Given request:
Transcribe every entry word for word, but skip the images.

━━━

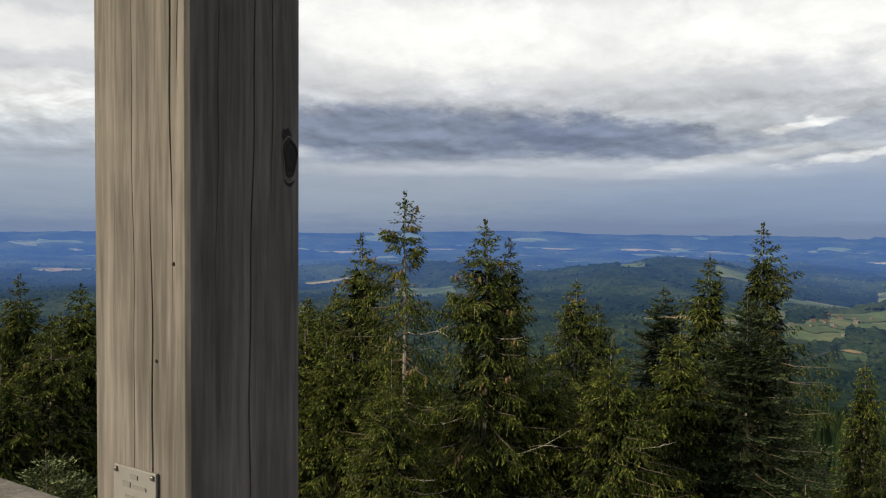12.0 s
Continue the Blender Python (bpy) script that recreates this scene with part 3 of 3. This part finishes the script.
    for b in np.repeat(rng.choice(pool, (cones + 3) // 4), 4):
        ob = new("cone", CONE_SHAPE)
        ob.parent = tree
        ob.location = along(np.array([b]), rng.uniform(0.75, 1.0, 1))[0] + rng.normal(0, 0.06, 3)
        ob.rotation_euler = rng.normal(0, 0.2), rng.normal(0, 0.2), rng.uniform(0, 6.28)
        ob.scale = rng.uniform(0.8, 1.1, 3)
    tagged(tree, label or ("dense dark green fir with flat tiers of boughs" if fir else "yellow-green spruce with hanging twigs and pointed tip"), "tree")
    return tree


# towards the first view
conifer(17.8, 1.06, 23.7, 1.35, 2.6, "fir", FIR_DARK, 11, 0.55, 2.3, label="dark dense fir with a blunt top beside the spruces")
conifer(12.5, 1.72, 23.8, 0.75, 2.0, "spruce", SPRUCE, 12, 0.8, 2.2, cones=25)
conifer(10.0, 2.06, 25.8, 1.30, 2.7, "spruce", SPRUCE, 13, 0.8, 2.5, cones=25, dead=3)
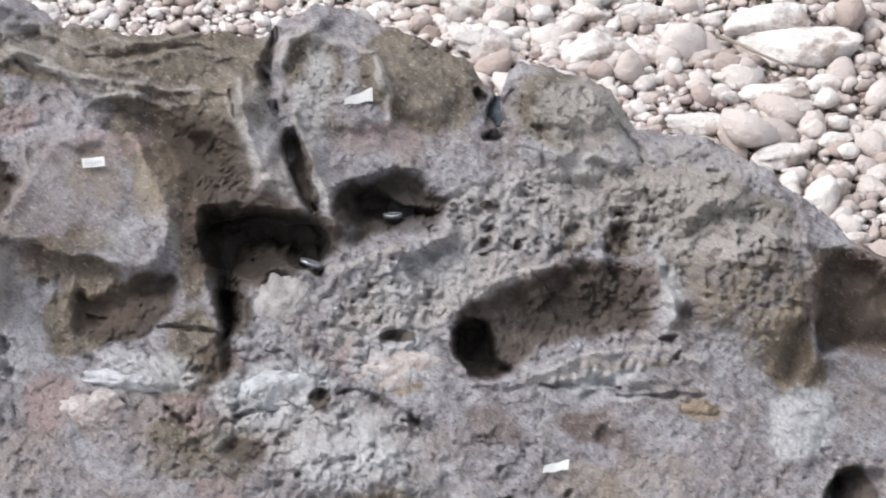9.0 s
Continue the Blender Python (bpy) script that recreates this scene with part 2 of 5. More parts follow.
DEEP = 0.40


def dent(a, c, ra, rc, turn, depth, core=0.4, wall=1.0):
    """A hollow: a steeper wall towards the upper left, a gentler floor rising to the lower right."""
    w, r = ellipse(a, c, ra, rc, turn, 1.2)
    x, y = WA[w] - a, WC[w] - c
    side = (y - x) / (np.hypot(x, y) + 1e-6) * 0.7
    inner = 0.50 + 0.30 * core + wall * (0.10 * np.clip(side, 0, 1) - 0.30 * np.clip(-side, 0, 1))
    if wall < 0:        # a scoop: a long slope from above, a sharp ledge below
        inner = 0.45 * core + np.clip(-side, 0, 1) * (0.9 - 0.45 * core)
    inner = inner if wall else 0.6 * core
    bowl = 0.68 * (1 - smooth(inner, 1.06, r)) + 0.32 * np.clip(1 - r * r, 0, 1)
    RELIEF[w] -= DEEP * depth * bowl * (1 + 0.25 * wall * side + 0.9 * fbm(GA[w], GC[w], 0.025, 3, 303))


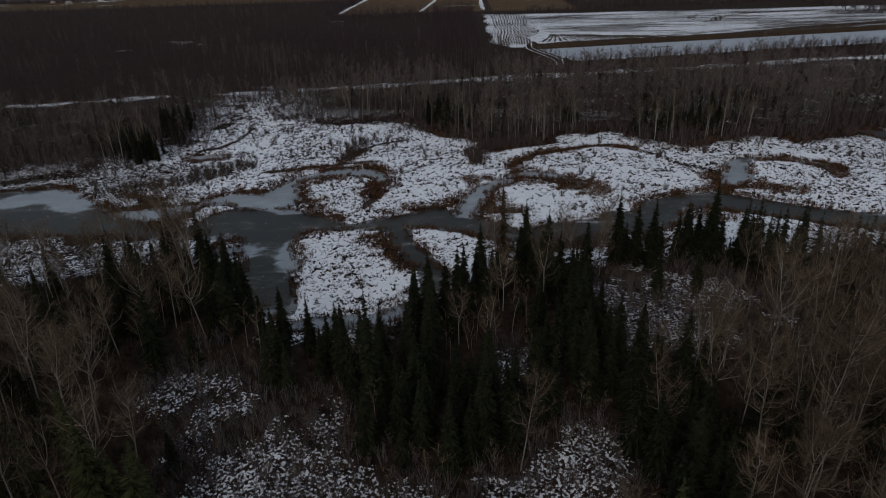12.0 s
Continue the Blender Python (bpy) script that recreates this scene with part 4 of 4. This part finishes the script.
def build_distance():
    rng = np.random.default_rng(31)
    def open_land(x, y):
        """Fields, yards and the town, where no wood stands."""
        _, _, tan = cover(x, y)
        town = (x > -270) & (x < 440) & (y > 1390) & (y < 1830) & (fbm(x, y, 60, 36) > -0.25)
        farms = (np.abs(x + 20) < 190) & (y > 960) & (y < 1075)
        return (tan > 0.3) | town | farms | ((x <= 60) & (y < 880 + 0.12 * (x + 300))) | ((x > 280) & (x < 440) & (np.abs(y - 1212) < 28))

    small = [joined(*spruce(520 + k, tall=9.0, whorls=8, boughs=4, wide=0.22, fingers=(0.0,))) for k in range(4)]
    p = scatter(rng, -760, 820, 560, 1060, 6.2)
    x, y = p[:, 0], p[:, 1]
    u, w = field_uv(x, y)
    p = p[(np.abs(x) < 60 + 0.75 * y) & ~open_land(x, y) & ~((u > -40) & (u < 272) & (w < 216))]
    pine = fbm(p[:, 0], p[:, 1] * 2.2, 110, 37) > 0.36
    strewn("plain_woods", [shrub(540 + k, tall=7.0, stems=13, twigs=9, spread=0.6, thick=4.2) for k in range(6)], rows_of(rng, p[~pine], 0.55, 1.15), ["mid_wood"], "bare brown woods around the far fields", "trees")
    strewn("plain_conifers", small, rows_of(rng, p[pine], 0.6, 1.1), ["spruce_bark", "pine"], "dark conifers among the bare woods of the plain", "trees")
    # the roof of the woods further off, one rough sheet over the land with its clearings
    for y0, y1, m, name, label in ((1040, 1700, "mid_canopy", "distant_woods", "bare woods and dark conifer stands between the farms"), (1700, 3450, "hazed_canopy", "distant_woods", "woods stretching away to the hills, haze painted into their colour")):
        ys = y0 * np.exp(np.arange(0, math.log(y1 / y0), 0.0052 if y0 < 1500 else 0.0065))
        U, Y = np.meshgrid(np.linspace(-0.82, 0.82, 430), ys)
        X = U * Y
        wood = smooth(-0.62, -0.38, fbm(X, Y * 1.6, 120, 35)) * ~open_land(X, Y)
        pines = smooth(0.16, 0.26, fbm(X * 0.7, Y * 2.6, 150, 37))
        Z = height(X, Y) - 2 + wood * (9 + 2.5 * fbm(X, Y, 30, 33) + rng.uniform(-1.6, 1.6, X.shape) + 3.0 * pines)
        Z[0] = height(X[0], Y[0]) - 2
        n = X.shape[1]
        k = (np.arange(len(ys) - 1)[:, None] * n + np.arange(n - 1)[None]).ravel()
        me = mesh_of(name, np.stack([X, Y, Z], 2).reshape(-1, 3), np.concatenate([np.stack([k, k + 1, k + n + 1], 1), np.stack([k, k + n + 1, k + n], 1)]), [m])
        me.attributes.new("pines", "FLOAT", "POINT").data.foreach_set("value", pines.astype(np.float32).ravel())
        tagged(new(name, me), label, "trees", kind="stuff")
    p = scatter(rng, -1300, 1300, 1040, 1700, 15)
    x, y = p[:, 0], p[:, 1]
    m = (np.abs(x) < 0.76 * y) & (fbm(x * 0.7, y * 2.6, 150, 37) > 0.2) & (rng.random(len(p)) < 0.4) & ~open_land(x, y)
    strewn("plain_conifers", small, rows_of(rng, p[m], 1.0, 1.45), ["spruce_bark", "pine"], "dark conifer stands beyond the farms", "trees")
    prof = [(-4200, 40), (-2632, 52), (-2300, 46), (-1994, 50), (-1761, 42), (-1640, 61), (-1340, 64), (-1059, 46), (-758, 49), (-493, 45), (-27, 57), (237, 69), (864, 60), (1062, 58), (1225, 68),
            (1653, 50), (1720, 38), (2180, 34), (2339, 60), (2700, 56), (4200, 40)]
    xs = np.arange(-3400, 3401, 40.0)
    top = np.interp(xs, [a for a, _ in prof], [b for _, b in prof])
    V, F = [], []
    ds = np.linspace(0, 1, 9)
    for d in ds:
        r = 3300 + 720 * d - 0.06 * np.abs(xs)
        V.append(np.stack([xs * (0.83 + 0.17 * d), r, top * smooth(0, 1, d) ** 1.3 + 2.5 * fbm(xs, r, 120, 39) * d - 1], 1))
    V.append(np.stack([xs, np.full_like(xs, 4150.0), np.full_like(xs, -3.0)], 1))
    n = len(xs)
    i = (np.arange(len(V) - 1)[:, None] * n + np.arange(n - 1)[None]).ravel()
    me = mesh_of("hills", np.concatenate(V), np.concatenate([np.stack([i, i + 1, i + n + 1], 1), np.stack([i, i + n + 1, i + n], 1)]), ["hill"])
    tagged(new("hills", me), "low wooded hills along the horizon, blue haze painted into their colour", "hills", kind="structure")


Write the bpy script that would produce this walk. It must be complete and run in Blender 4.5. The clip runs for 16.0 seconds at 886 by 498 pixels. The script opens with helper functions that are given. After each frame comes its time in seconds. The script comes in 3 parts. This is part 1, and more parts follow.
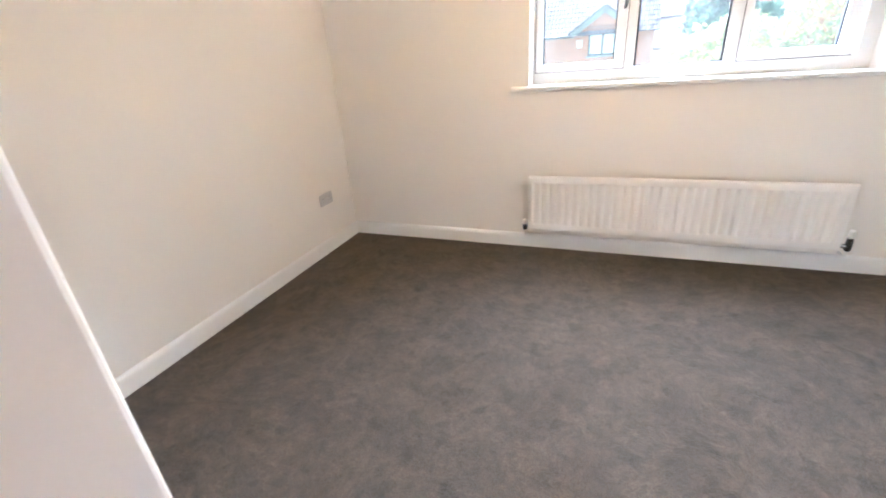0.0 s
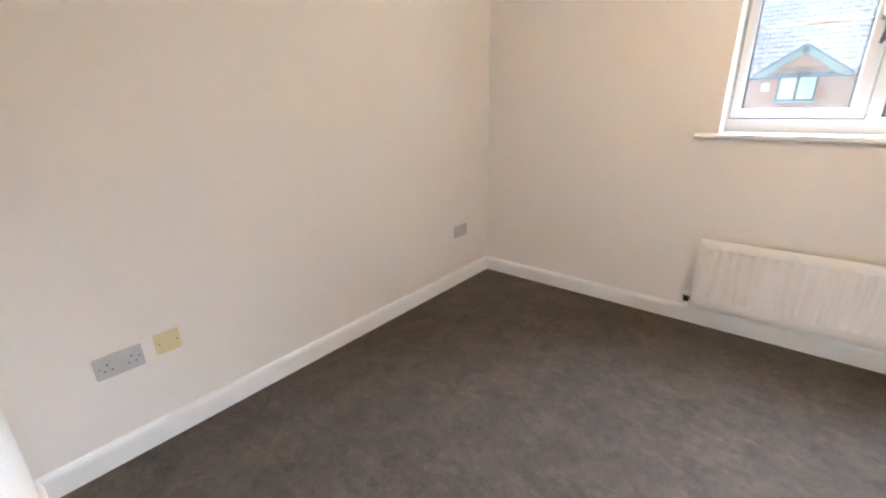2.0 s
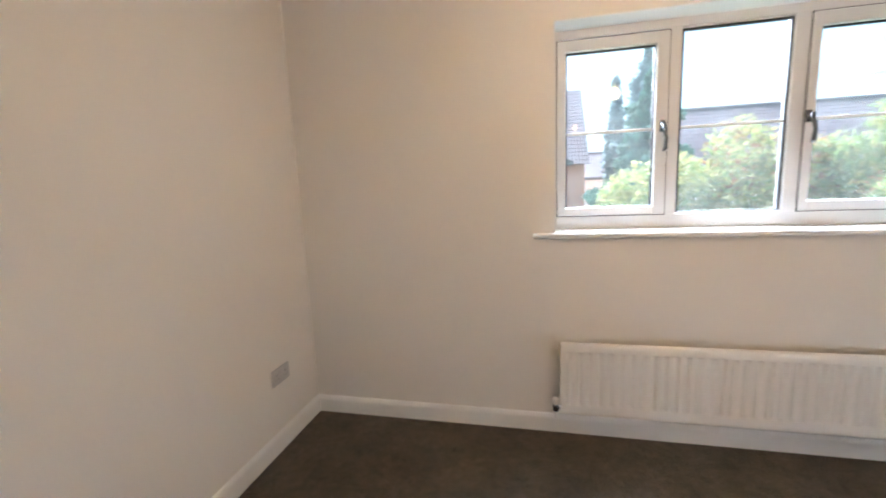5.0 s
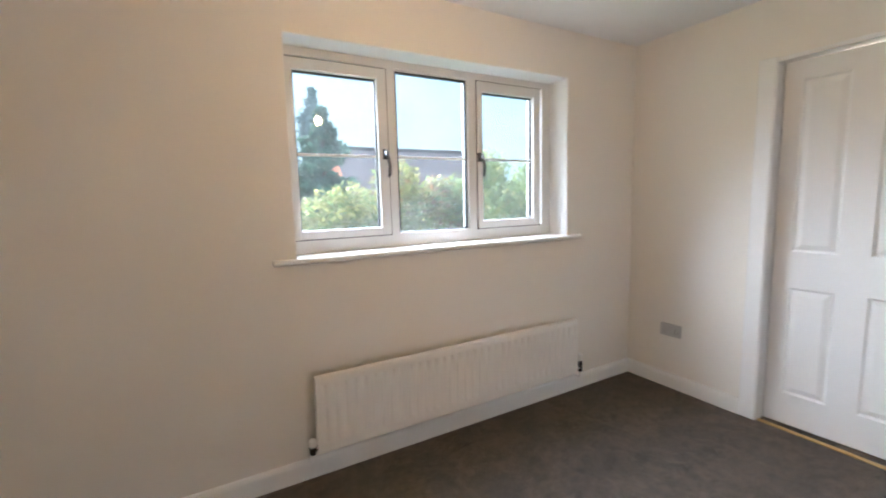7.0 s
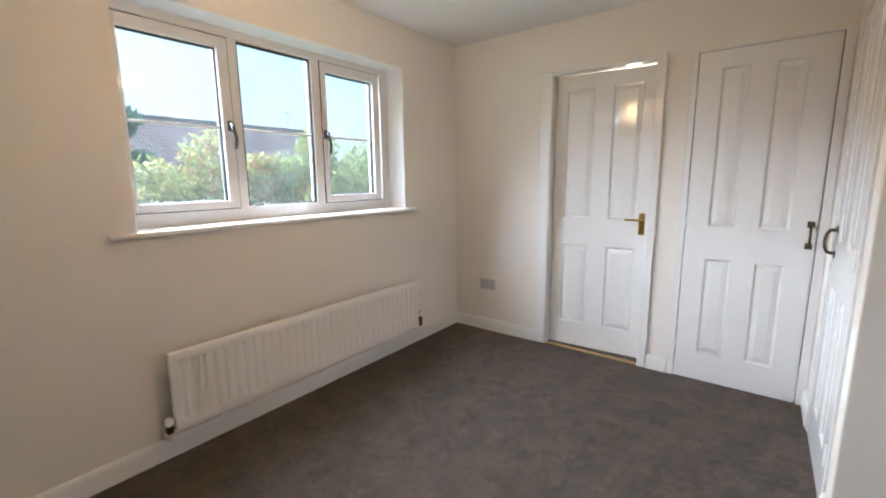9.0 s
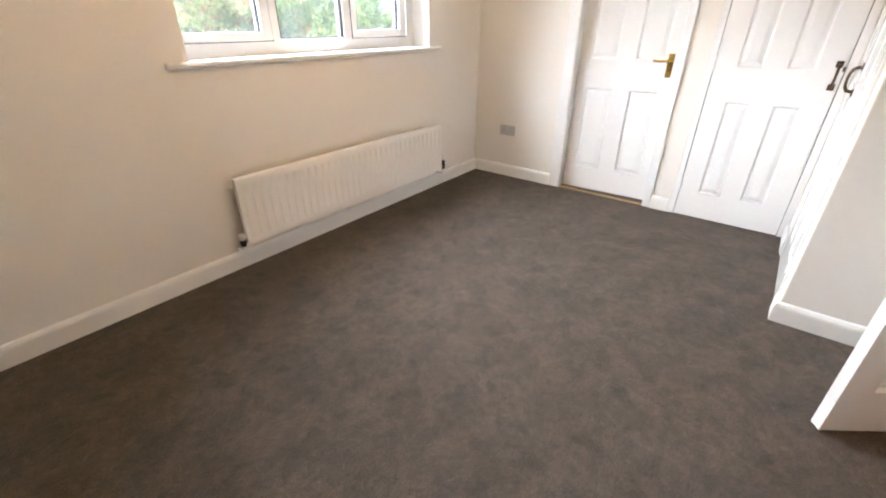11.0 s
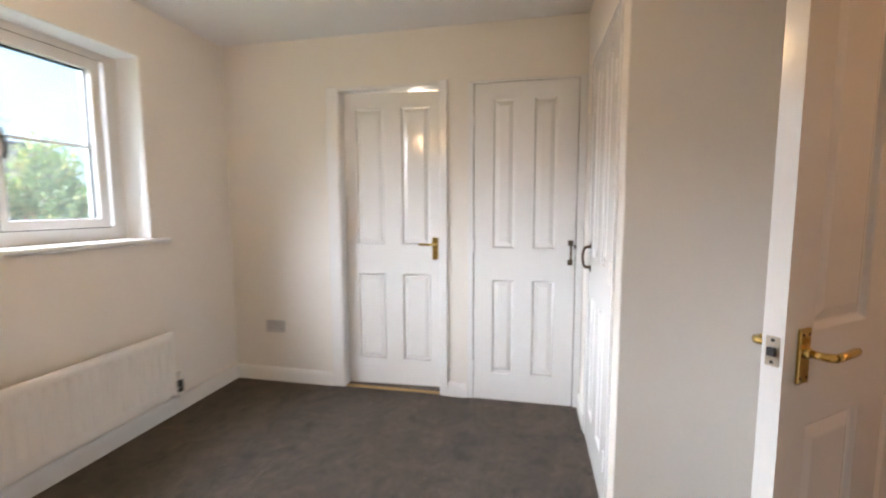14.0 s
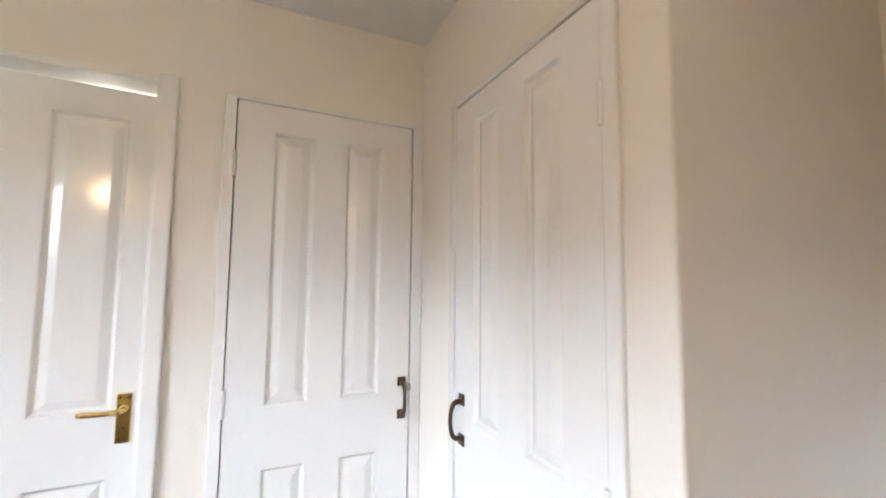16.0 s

━━━

Answer to this exercise:
12.0 s
Continue the Blender Python (bpy) script that recreates this scene with part 3 of 3. This part finishes the script.
    for b in np.repeat(rng.choice(pool, (cones + 3) // 4), 4):
        ob = new("cone", CONE_SHAPE)
        ob.parent = tree
        ob.location = along(np.array([b]), rng.uniform(0.75, 1.0, 1))[0] + rng.normal(0, 0.06, 3)
        ob.rotation_euler = rng.normal(0, 0.2), rng.normal(0, 0.2), rng.uniform(0, 6.28)
        ob.scale = rng.uniform(0.8, 1.1, 3)
    tagged(tree, label or ("dense dark green fir with flat tiers of boughs" if fir else "yellow-green spruce with hanging twigs and pointed tip"), "tree")
    return tree


# towards the first view
conifer(17.8, 1.06, 23.7, 1.35, 2.6, "fir", FIR_DARK, 11, 0.55, 2.3, label="dark dense fir with a blunt top beside the spruces")
conifer(12.5, 1.72, 23.8, 0.75, 2.0, "spruce", SPRUCE, 12, 0.8, 2.2, cones=25)
conifer(10.0, 2.06, 25.8, 1.30, 2.7, "spruce", SPRUCE, 13, 0.8, 2.5, cones=25, dead=3)
9.0 s
Continue the Blender Python (bpy) script that recreates this scene with part 2 of 5. More parts follow.
DEEP = 0.40


def dent(a, c, ra, rc, turn, depth, core=0.4, wall=1.0):
    """A hollow: a steeper wall towards the upper left, a gentler floor rising to the lower right."""
    w, r = ellipse(a, c, ra, rc, turn, 1.2)
    x, y = WA[w] - a, WC[w] - c
    side = (y - x) / (np.hypot(x, y) + 1e-6) * 0.7
    inner = 0.50 + 0.30 * core + wall * (0.10 * np.clip(side, 0, 1) - 0.30 * np.clip(-side, 0, 1))
    if wall < 0:        # a scoop: a long slope from above, a sharp ledge below
        inner = 0.45 * core + np.clip(-side, 0, 1) * (0.9 - 0.45 * core)
    inner = inner if wall else 0.6 * core
    bowl = 0.68 * (1 - smooth(inner, 1.06, r)) + 0.32 * np.clip(1 - r * r, 0, 1)
    RELIEF[w] -= DEEP * depth * bowl * (1 + 0.25 * wall * side + 0.9 * fbm(GA[w], GC[w], 0.025, 3, 303))


12.0 s
Continue the Blender Python (bpy) script that recreates this scene with part 4 of 4. This part finishes the script.
def build_distance():
    rng = np.random.default_rng(31)
    def open_land(x, y):
        """Fields, yards and the town, where no wood stands."""
        _, _, tan = cover(x, y)
        town = (x > -270) & (x < 440) & (y > 1390) & (y < 1830) & (fbm(x, y, 60, 36) > -0.25)
        farms = (np.abs(x + 20) < 190) & (y > 960) & (y < 1075)
        return (tan > 0.3) | town | farms | ((x <= 60) & (y < 880 + 0.12 * (x + 300))) | ((x > 280) & (x < 440) & (np.abs(y - 1212) < 28))

    small = [joined(*spruce(520 + k, tall=9.0, whorls=8, boughs=4, wide=0.22, fingers=(0.0,))) for k in range(4)]
    p = scatter(rng, -760, 820, 560, 1060, 6.2)
    x, y = p[:, 0], p[:, 1]
    u, w = field_uv(x, y)
    p = p[(np.abs(x) < 60 + 0.75 * y) & ~open_land(x, y) & ~((u > -40) & (u < 272) & (w < 216))]
    pine = fbm(p[:, 0], p[:, 1] * 2.2, 110, 37) > 0.36
    strewn("plain_woods", [shrub(540 + k, tall=7.0, stems=13, twigs=9, spread=0.6, thick=4.2) for k in range(6)], rows_of(rng, p[~pine], 0.55, 1.15), ["mid_wood"], "bare brown woods around the far fields", "trees")
    strewn("plain_conifers", small, rows_of(rng, p[pine], 0.6, 1.1), ["spruce_bark", "pine"], "dark conifers among the bare woods of the plain", "trees")
    # the roof of the woods further off, one rough sheet over the land with its clearings
    for y0, y1, m, name, label in ((1040, 1700, "mid_canopy", "distant_woods", "bare woods and dark conifer stands between the farms"), (1700, 3450, "hazed_canopy", "distant_woods", "woods stretching away to the hills, haze painted into their colour")):
        ys = y0 * np.exp(np.arange(0, math.log(y1 / y0), 0.0052 if y0 < 1500 else 0.0065))
        U, Y = np.meshgrid(np.linspace(-0.82, 0.82, 430), ys)
        X = U * Y
        wood = smooth(-0.62, -0.38, fbm(X, Y * 1.6, 120, 35)) * ~open_land(X, Y)
        pines = smooth(0.16, 0.26, fbm(X * 0.7, Y * 2.6, 150, 37))
        Z = height(X, Y) - 2 + wood * (9 + 2.5 * fbm(X, Y, 30, 33) + rng.uniform(-1.6, 1.6, X.shape) + 3.0 * pines)
        Z[0] = height(X[0], Y[0]) - 2
        n = X.shape[1]
        k = (np.arange(len(ys) - 1)[:, None] * n + np.arange(n - 1)[None]).ravel()
        me = mesh_of(name, np.stack([X, Y, Z], 2).reshape(-1, 3), np.concatenate([np.stack([k, k + 1, k + n + 1], 1), np.stack([k, k + n + 1, k + n], 1)]), [m])
        me.attributes.new("pines", "FLOAT", "POINT").data.foreach_set("value", pines.astype(np.float32).ravel())
        tagged(new(name, me), label, "trees", kind="stuff")
    p = scatter(rng, -1300, 1300, 1040, 1700, 15)
    x, y = p[:, 0], p[:, 1]
    m = (np.abs(x) < 0.76 * y) & (fbm(x * 0.7, y * 2.6, 150, 37) > 0.2) & (rng.random(len(p)) < 0.4) & ~open_land(x, y)
    strewn("plain_conifers", small, rows_of(rng, p[m], 1.0, 1.45), ["spruce_bark", "pine"], "dark conifer stands beyond the farms", "trees")
    prof = [(-4200, 40), (-2632, 52), (-2300, 46), (-1994, 50), (-1761, 42), (-1640, 61), (-1340, 64), (-1059, 46), (-758, 49), (-493, 45), (-27, 57), (237, 69), (864, 60), (1062, 58), (1225, 68),
            (1653, 50), (1720, 38), (2180, 34), (2339, 60), (2700, 56), (4200, 40)]
    xs = np.arange(-3400, 3401, 40.0)
    top = np.interp(xs, [a for a, _ in prof], [b for _, b in prof])
    V, F = [], []
    ds = np.linspace(0, 1, 9)
    for d in ds:
        r = 3300 + 720 * d - 0.06 * np.abs(xs)
        V.append(np.stack([xs * (0.83 + 0.17 * d), r, top * smooth(0, 1, d) ** 1.3 + 2.5 * fbm(xs, r, 120, 39) * d - 1], 1))
    V.append(np.stack([xs, np.full_like(xs, 4150.0), np.full_like(xs, -3.0)], 1))
    n = len(xs)
    i = (np.arange(len(V) - 1)[:, None] * n + np.arange(n - 1)[None]).ravel()
    me = mesh_of("hills", np.concatenate(V), np.concatenate([np.stack([i, i + 1, i + n + 1], 1), np.stack([i, i + n + 1, i + n], 1)]), ["hill"])
    tagged(new("hills", me), "low wooded hills along the horizon, blue haze painted into their colour", "hills", kind="structure")


Write the bpy script that would produce this walk. It must be complete and run in Blender 4.5. The clip runs for 16.0 seconds at 886 by 498 pixels. The script opens with helper functions that are given. After each frame comes its time in seconds. The script comes in 3 parts. This is part 1, and more parts follow.
0.0 s
2.0 s
5.0 s
7.0 s
9.0 s
11.0 s
14.0 s
16.0 s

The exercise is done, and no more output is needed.